Tanya Atwater
Teaching Philosophy



 

 

I feel a profound delight in, love for, reverence for the natural world. My parents gave me this gift of passion and my goal is to pass it on to as many minds as I possibly can. I believe that caring involves deep familiarity and understanding. Thus, my job as a geoscience educator is to help as many students as possible to know and understand and respect our planet, i.e., to help them really care about it and act on their caring. In lecture, I used to think I wasn't a good scientist if I admitted my passion. No more. In the last few years I have adopted a style of expressing my delight along with sharing why I'm delighted - the intricate order and sense (and, sometimes, irony) of how things work - wonderful!
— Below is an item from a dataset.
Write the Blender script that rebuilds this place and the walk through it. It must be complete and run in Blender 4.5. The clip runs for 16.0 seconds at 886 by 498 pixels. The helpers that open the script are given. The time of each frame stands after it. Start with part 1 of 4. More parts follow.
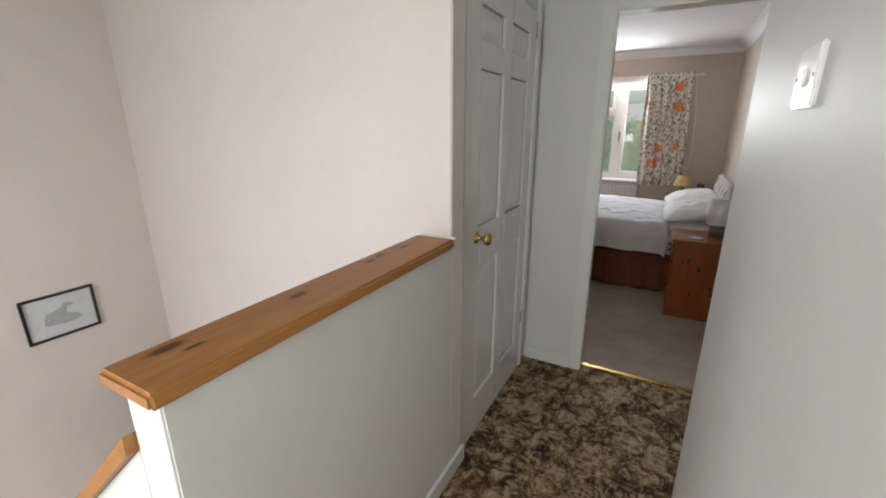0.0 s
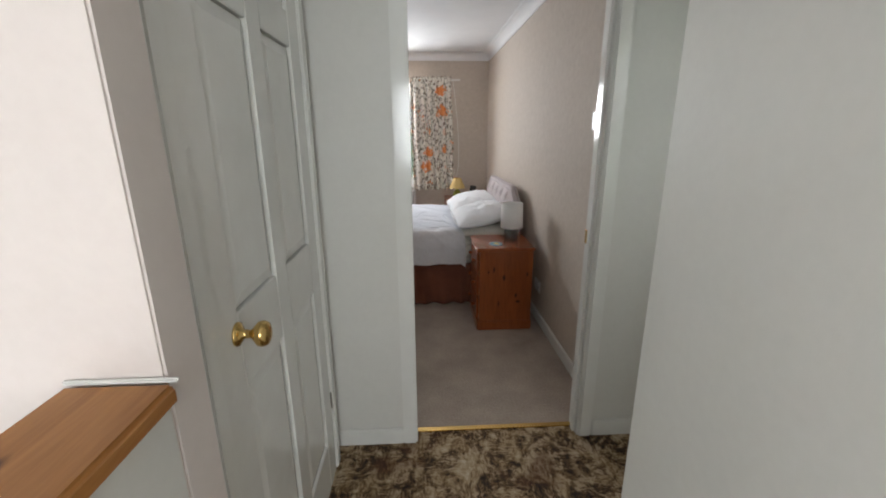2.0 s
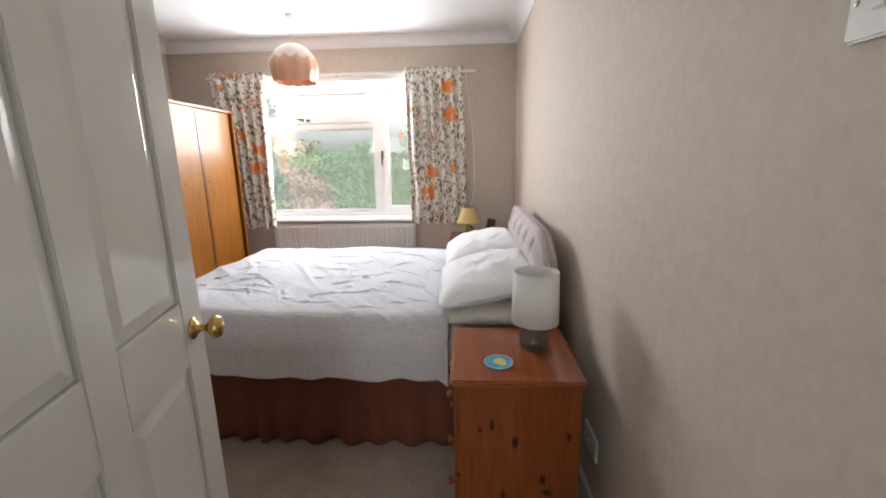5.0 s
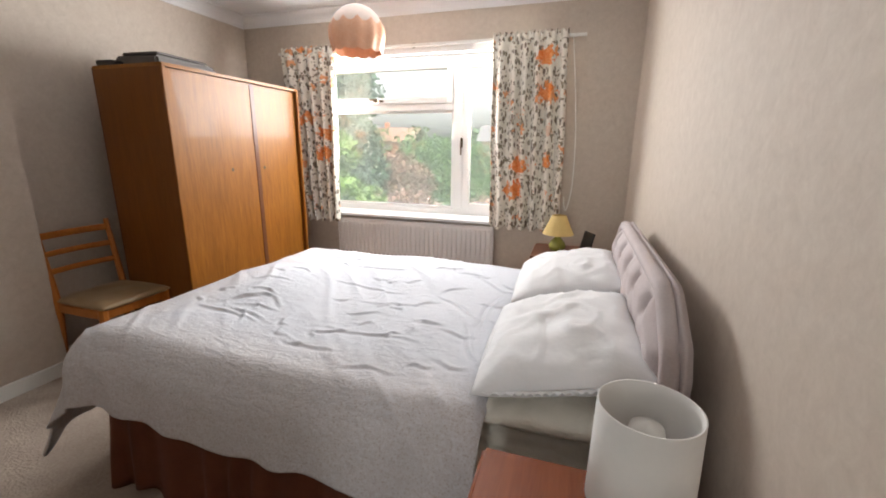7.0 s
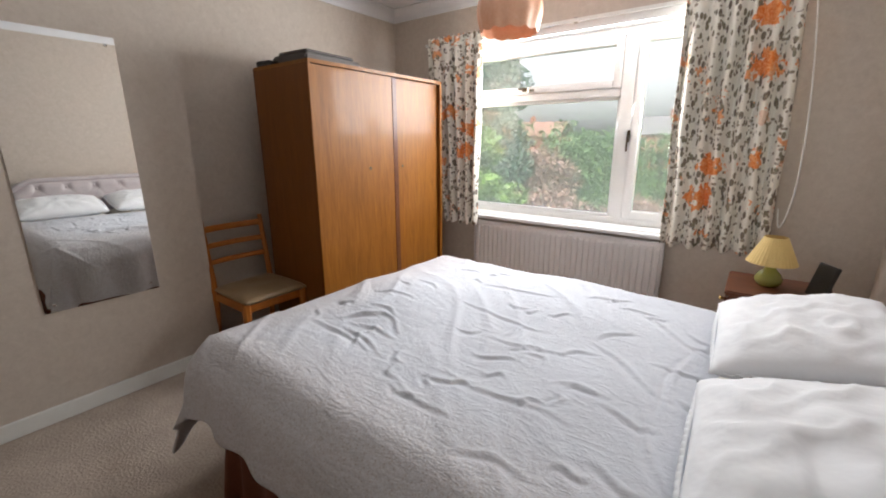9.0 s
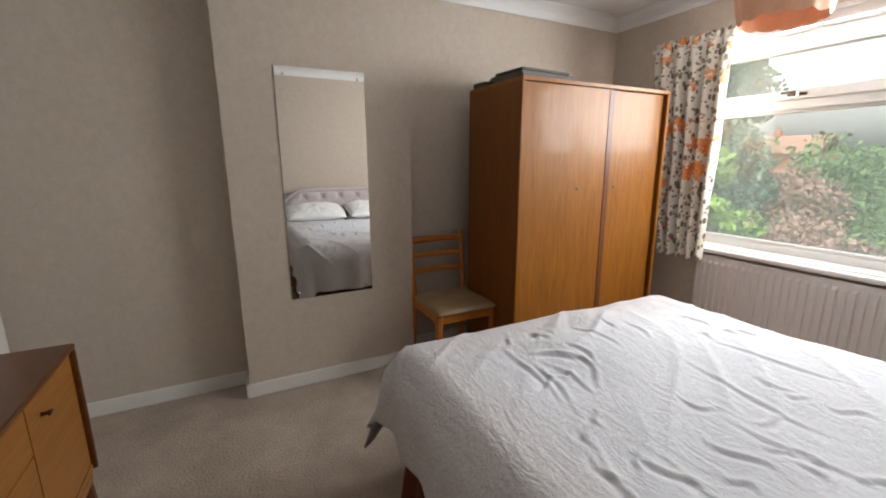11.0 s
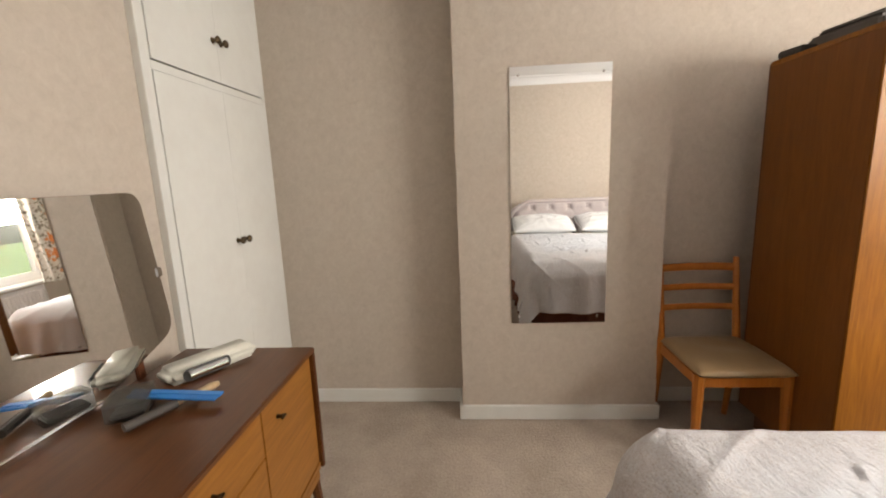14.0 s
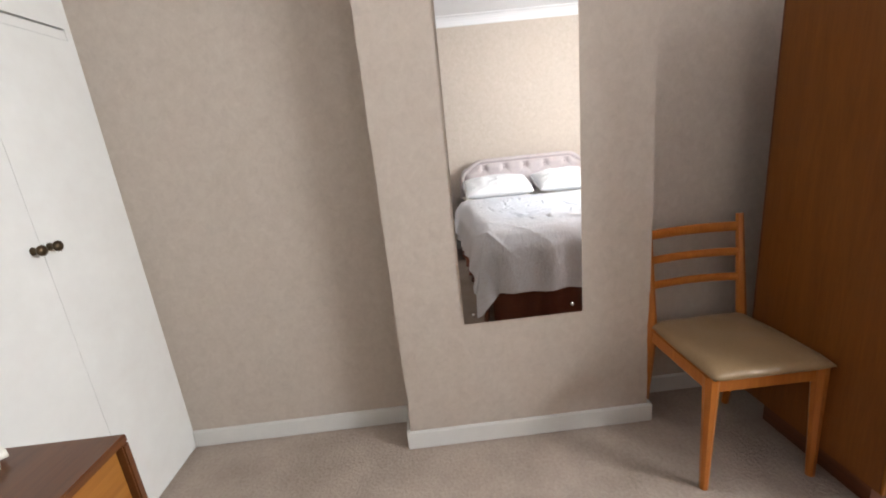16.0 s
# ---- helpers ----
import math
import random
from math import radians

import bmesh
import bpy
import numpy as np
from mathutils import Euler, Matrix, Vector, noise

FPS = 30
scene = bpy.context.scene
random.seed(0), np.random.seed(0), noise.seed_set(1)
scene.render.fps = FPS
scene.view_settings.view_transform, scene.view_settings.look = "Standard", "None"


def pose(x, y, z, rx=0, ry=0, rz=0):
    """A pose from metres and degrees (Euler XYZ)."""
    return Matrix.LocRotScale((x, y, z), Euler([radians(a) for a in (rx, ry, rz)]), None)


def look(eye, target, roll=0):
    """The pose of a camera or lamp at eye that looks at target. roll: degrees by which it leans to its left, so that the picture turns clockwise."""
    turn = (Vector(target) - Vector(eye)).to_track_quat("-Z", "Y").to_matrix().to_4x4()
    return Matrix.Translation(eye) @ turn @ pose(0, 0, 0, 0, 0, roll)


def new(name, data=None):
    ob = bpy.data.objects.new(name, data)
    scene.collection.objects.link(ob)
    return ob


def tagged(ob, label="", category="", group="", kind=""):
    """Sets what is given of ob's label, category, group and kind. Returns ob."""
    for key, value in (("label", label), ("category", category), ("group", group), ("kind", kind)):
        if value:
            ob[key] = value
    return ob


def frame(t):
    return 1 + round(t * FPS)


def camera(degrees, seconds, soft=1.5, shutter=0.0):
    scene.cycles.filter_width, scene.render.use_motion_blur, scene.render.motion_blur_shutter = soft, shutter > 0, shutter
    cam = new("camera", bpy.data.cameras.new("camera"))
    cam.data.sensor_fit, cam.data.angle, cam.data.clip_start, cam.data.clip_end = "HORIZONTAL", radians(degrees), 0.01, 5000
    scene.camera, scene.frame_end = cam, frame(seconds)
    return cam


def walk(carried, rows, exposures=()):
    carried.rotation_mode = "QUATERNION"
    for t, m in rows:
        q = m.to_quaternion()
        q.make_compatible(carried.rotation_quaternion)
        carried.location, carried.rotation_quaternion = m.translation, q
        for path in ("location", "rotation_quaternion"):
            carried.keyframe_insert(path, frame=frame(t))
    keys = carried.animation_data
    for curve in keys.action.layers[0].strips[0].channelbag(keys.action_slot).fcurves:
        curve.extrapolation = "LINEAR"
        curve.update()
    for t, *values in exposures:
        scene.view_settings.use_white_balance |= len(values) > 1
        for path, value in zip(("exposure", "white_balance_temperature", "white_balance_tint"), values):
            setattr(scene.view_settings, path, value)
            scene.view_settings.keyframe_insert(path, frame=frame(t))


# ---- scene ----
cam = camera(93.9, 16.0, soft=1.9)
PATH = [
    (0, (0.293, -0.002, 1.457), (-0.617, 1.685, 0.887), 0.0),
    (0.5, (0.293, 0.083, 1.43), (-0.302, 1.899, 0.84), -0.1),
    (1, (0.186, 0.301, 1.413), (-0.129, 2.183, 0.815), -0.2),
    (1.5, (0.087, 0.499, 1.417), (0.011, 2.412, 0.838), -0.2),
    (2, (0.008, 0.733, 1.41), (0.108, 2.657, 0.873), -0.3),
    (2.5, (0.101, 1.137, 1.36), (0.268, 3.075, 0.894), -0.8),
    (3, (0.192, 1.480, 1.370), (0.402, 3.417, 0.917), -1.6),
    (3.5, (0.209, 1.782, 1.344), (0.377, 3.731, 0.929), -0.3),
    (4, (0.319, 2.026, 1.318), (0.351, 3.981, 0.896), -0.3),
    (6.5, (0.505, 2.86, 1.3), (0.134, 4.769, 0.836), 0.2),
    (7, (0.542, 3.104, 1.309), (-0.045, 4.954, 0.828), 0.6),
    (7.5, (0.501, 3.239, 1.306), (-0.233, 5.033, 0.812), 0.5),
    (8, (0.45, 3.362, 1.309), (-0.425, 5.086, 0.796), 0.1),
    (10.5, (0.21, 3.51, 1.313), (-1.396, 4.619, 0.875), 0.0),
    (11, (0.189, 3.535, 1.313), (-1.555, 4.42, 0.893), -0.2),
    (11.5, (0.159, 3.569, 1.321), (-1.686, 4.228, 0.917), -0.0),
    (12, (0.146, 3.562, 1.316), (-1.753, 4.056, 0.932), 0.0),
    (12.5, (0.141, 3.557, 1.318), (-1.791, 3.918, 0.946), -0.1),
    (13, (0.116, 3.605, 1.322), (-1.838, 3.833, 0.959), -0.6),
    (13.5, (0.035, 3.629, 1.309), (-1.931, 3.698, 0.95), -1.3),
    (14, (-0.142, 3.587, 1.309), (-2.106, 3.451, 0.956), -2.3),
    (14.5, (-0.272, 3.601, 1.293), (-2.198, 3.208, 0.927), -3.4),
    (15, (-0.359, 3.679, 1.285), (-2.233, 3.111, 0.876), -4.3),
    (15.5, (-0.428, 3.715, 1.268), (-2.347, 3.362, 0.829), -5.3),
    (16, (-0.714, 3.7, 1.256), (-2.643, 3.744, 0.732), -6.0),
]
walk(cam, [(t, look(eye, target, roll)) for t, eye, target, roll in PATH],
     exposures=[(0, -0.28, 6500, 10), (1, -0.45, 6350, 8), (1.6, -0.2, 6350, 8), (2.1, 0.05, 6400, 9), (2.5, 0.2, 6300, 9), (3.2, 0.48, 6350, 9), (4, 0.4, 6400, 10), (7, 0.4, 6750, 11), (8, 0.25, 6500, 11), (10.5, 0.1, 6600, 9), (11.5, 0.15, 7000, 10), (12.5, 0.45, 7500, 11), (14.2, 0.85, 7500, 11), (15.2, 1.05, 6800, 11), (16, 1.15, 6450, 11)])


# ---- world, sun and large lights ----
world = bpy.data.worlds.new("overcast_sky")
scene.world = world
world.use_nodes = True
wn, wl = world.node_tree.nodes, world.node_tree.links
sky = wn.new("ShaderNodeTexSky")
sky.sky_type, sky.sun_disc = "NISHITA", False
sky.sun_elevation, sky.sun_rotation = radians(48), radians(150)
sky.dust_density, sky.air_density = 5.0, 1.0
pale = wn.new("ShaderNodeHueSaturation")
pale.inputs["Saturation"].default_value, pale.inputs["Value"].default_value = 0.2, 2.6
wl.new(sky.outputs[0], pale.inputs["Color"])
wl.new(pale.outputs[0], wn["Background"].inputs[0])
wn["Background"].inputs[1].default_value = 0.15


def lamp(name, kind, m, energy, colour, **more):
    data = bpy.data.lights.new(name, kind)
    data.energy, data.color = energy, colour
    ob = new(name, data)
    ob.matrix_world = m
    return ob, data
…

   In lower division lectures I present and explore the most beautiful examples I can find for each phenomenon - giant crystals, beautiful slide images, the most pleasing map presentations, the most vivid visualizations I can muster. Of course, I also insist that they read and learn the basic material and I keep a running feedback going to reinforce this: "question of the day" each lecture, term papers, lab reports, tests. I also believe in the crucial importance of personal, "hands on" experience and have revamped the labs to be more fun and to include more field experience. I have also co-run our lower division field trips (Geology 18, 19) that are highlights for many students (and for me as well - California is such a geologic treasure trove). My goal with our non-major students is to instill life-long curiosity and interest and caring for the earth. I hope to get them to choose to read geological articles in the paper, to choose nature programs over a sit coms, to view earth problems as problems that are interesting and vital, that deserve their attention.
   In upper division and graduate classes, I am primarily trying to help the students prepare for their professional lives. I still include my passion (can't help it) but it is only a reinforcement of a passion most of them have already. My specialty, plate tectonics, is an excellent vehicle for bringing together disparate information from their other geo-classes and for constructing a broader mental order - a world image. I also include many activities in these classes that develop important skills: map interpretation, literature searching, paper writing and critiquing, cooperative learning, oral presentation.
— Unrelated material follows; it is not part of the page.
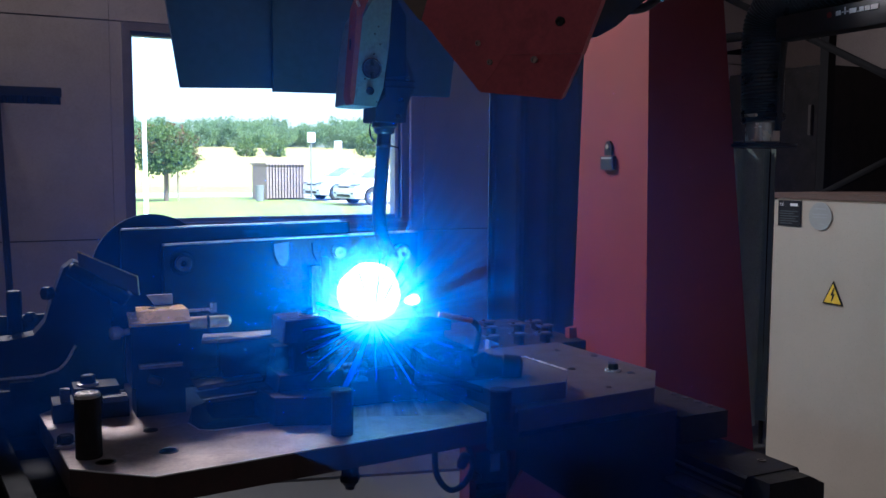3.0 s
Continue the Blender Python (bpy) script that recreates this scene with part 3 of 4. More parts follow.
clamp = thing("clamp_block", 0.345, 1.70, 0.93, "machined steel clamp block with a bright plunger", "clamp")
part("block", prism([(1.66, 0.985), (1.66, 1.096), (1.69, 1.112), (1.745, 1.112), (1.745, 0.985)], 0.292, 0.392, "x"), M_CAST, clamp, bevel=0.002)
# Top cap is brighter and warmer than the block.
part("top_cap", prism([(1.657, 1.094), (1.687, 1.1125), (1.745, 1.1125), (1.745, 1.1165), (1.684, 1.1165), (1.655, 1.098)], 0.289, 0.394, "x"), M_BRASS, clamp, "bright brassy top")
part("plunger", lathe((0.392, 1.69, 1.089), (1, 0, 0), [(0, .0115), (.034, .0115), (.035, .0125), (.039, .0125), (.04, .011), (.074, .011), (.08, .006)], 24), M_BRASS, clamp, "bright brassy plunger")
part("knob", lathe((0.2915, 1.675, 1.084), (-1, -0.15, 0), [(0, .006), (.012, .006), (.0125, .008), (.016, .008), (.017, .0115), (.030, .0115), (.033, .008)], 20), M_STEEL, clamp)
part("stand", box(0.30, 0.385, 1.675, 1.74, 0.93, 0.9845), M_CAST, clamp, bevel=0.003)
part("back_tab", prism([(0.345, 1.117), (0.378, 1.117), (0.378, 1.136), (0.332, 1.136)], 1.748, 1.757), M_STEEL, clamp)
part("stop", box(0.4395, 0.4515, 1.712, 1.716, 1.102, 1.120), M_BRIGHT, clamp, bevel=0.001)
part("side_pin", rod((0.394, 1.715, 1.108), (0.439, 1.714, 1.108), 0.003, seg=10), M_BRIGHT, clamp)
part("ring", lathe((0.427, 1.69, 1.089), (1, 0, 0), [(0, .0125), (.001, .0132), (.004, .0132), (.005, .0125)], 24), M_CAST, clamp, "dark retaining ring")
part("lower_bolt", lathe((0.318, 1.655, 1.002), (1, -0.25, -0.35), [(0, .008), (.022, .008), (.025, .006)], 18), M_STEEL2, clamp)
part("top_screw", lathe((0.335, 1.712, 1.1166), (0, 0, 1), [(0, .006), (.001, .006), (.001, .004)], 12), M_MATTE, clamp)
part("lip", box(0.303, 0.375, 1.640, 1.659, 1.022, 1.028), M_STEEL, clamp)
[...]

   I take my earth-love "crusade" to the larger community whenever I can manage it. I regularly present lecture-slide shows for many civic and school groups (and often get invited back for more). In recent years I've been concentrating on K-9 teachers in the belief that this is the best way to reach the broader future citizenry. I feel great respect for this hard working group of teachers and I love their energy and fun and insight. It is a pleasure to teach/empower them about earth subjects and to help them figure out engaging ways to pass on their new knowledge.
   I feel a great respect for all the students I deal with. They are our brightest, our future leaders, and they are going to have to deal with a very unstable and unpredictable world. I sympathize with their ambivalence and cheer their initiatives and successes. I respect their choices, including the choice by some to blow off school, and I am as clear with them as possible about the consequences, good and bad, of their various choices. I go to some lengths to help students who are putting in the effort to succeed and, also, to help students who are not getting it together to be more realistic about their activities and their options. I am an undergraduate faculty advisor in our department and for many years have shared (with a few other faculty) the task of individually welcoming, programming and advising our majors. Some students see me just once or twice, for their class lists, but many others return regularly for advice and friendship and help (and advocacy when needed). I really get a kick out of watching individual students grow and find their powers and acquire self confidence and clarity.